Mentat Moving Away Again
Yesterday upon his arrival here for a weekend visit, [Memtat] informed me that he may move away again in the next six to nine months; this time to be with his girlfriend of several years now. The news stung a little because he’s probably the closest male friend I have, and best friends don’t come easily to me. It seems like just last week, that he returned home from California. Actually he came back at the end of 2007. Since then, he’s established a nice residence and has managed to acquire some nice furniture.
But his lady wants him to live with her in Ohio now, and they’ve both determined that it would be easier for him to move there than for her to come here. She doesn’t want to sell her house because she probably could not afford a comparably-sized dwelling here. So she’d need to throw away or sell off many cherished possessions. I’ve been through that myself, when I returned to Pennsylvania from Ohio in 1997, and so can appreciate her dilemma.
On the other hand, [Memtat] is far more agile in this way, as he owns far less than does she, and so, it would make more sense for him to relocate to her place, as he’ll be able to move without pitching anything, or at worst, just a very small amount — perhaps a bed and dresser. Thus, moving there would cost the two of them much less money than for her to relocate here.
I understand his rationale. He does really seem to love her and he’s tired of busing it out there several times a year, not to mention being away from her so much of the time besides. I’m happy that he’s found someone like that, and a bit envious too because five years ago, he and I debated over how a guy needs a true love in order to be truly happy. Ironically, he argued that he could get along without such a woman, and in fact, he was striving at that time to rid himself of his carnal woman-lusts and yearnings. I told him though that I didn’t think that I could ever learn to be completely happy alone. In fact, I found the whole idea of attempting to “program away” one’s inborn desires for the opposite sex, to be repugnant and a monumental waste of time.
But, today, nature, destiny, and love have turned him around, and he now enjoys the very sort of person that I argued back then that most of us need. He agrees with me now, he’s found her in fact, and I am truly happy for him. Any objections I might have to his leaving are purely selfish ones.
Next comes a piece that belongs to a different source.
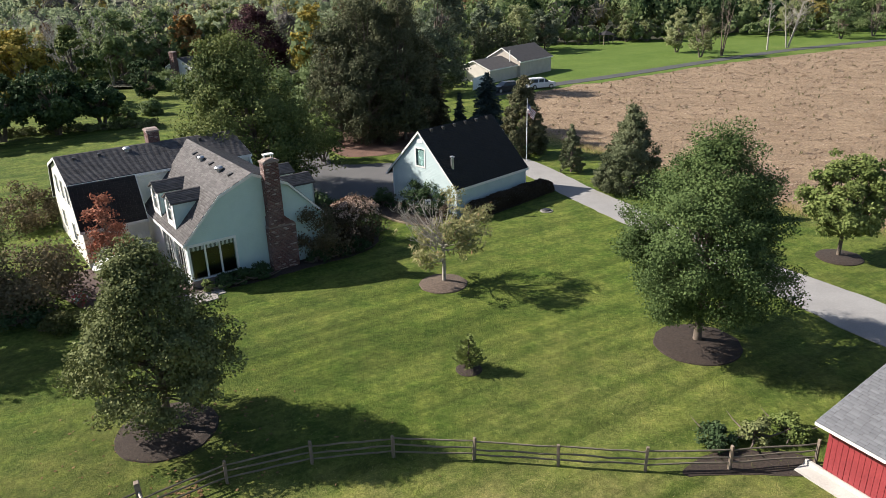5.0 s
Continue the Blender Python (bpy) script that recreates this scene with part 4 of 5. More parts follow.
def dormer(parent, side, y, mz, front):
    """A gabled dormer on a side slope; front: how far out its face stands."""
    d = empty("dormer", pose(0, 0, 0))
    d.parent = parent
    mz = mz - 0.12
    w, eave, back = 0.85, mz - 0.40, 1.35
    for s in (-1, 1):
        bm = bmesh.new()
        xa, xb = sorted((side * back, side * (front + 0.12)))
        prism(bm, [(0, mz), (s * (w + 0.14), eave - 0.1), (s * (w + 0.14), eave - 0.18), (0, mz - 0.1)], -xb, -xa, pose(0, y, 0, 0, 0, 90))
        r = part("dormer_roof", bm, ROOF_DECK, d)
        slope = math.hypot(w + 0.14, mz - eave + 0.1)
        if s < 0:
            m = on_slope((xa, y - w - 0.14, eave - 0.096), (xa, y, mz + 0.004), (1, 0, 0))
        else:
            m = on_slope((xb, y + w + 0.14, eave - 0.096), (xb, y, mz + 0.004), (-1, 0, 0))
        shingles(r, m, xb - xa, slope, HOUSE_SHINGLE, seed=50 + s)
    low = 3.1
    for s in (-1, 1):
        bm = bmesh.new()
        xa, xb = sorted((side * 2.0, side * front))
        box(bm, xa, xb, y + s * w - (0.1 if s > 0 else 0), y + s * w + (0 if s > 0 else 0.1), low, eave - 0.08)
        part("cheek", bm, TEAL, d)
    bm = bmesh.new()
    turn = pose(side * front, y, 0, 0, 0, -90 if side < 0 else 90)
    wall(bm, [(-w, eave - 0.05), (0, mz - 0.12), (w, eave - 0.05)], low, [(-0.36, 0.36, low + 0.5, eave + 0.02)], -0.002, 0.1, turn)
    part("dormer_front", bm, WHITE, d)
    window(d, turn @ pose(0, -0.004, low + 0.5), 0.72, eave + 0.02 - low - 0.5, (0, 1), 0.07)
    return d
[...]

I had hope upon his return to Tyrone that he and I might develop our friendship more, and spend more time together than we have. But his romance was just getting started then, and with him spending so much sojourning in her city, he and I never got to hang out nearly as much as I would have liked. And now, he’s becoming long-distance once again besides, though he assures me that I’ll probably see him more once he lives with her, because he’ll come back here for visits more frequently than he did while living in Pasadena.
I hope that’s true because he’s one of the few people that gets nearly every position I’ve shared with him. Further, while he may not agree with all I say, he relentlessly endeavors to understand and appreciate the grains of truth in my words, though there may be very few of these at times, I admit. For me, it easy to see the truth in his arguments as he expresses them so simply and thus, so well. He’s quite knowledgable and so I need explain very little to him in our talks to bring him up to speed, and our intellectual discussions never degenerate into personal judgements and acrimony. Through some at times painful personal growth in each of us, our friendship has matured over the past four decades to the highly pleasing association that it is today.
No, we weren’t always this congenial. But we’ve learned how to do it through the years, and with some cost. We have a fair amount invested in this thing. So the thought of losing him to long distance saddens me a little. Indeed, though we only see each other once every six months on average, I’ll keenly miss this long-time friend when he goes. I’m sorry that he’s leaving. But I’ll be happy for him, though sad for myself. Hopefully, we’ll stay in touch.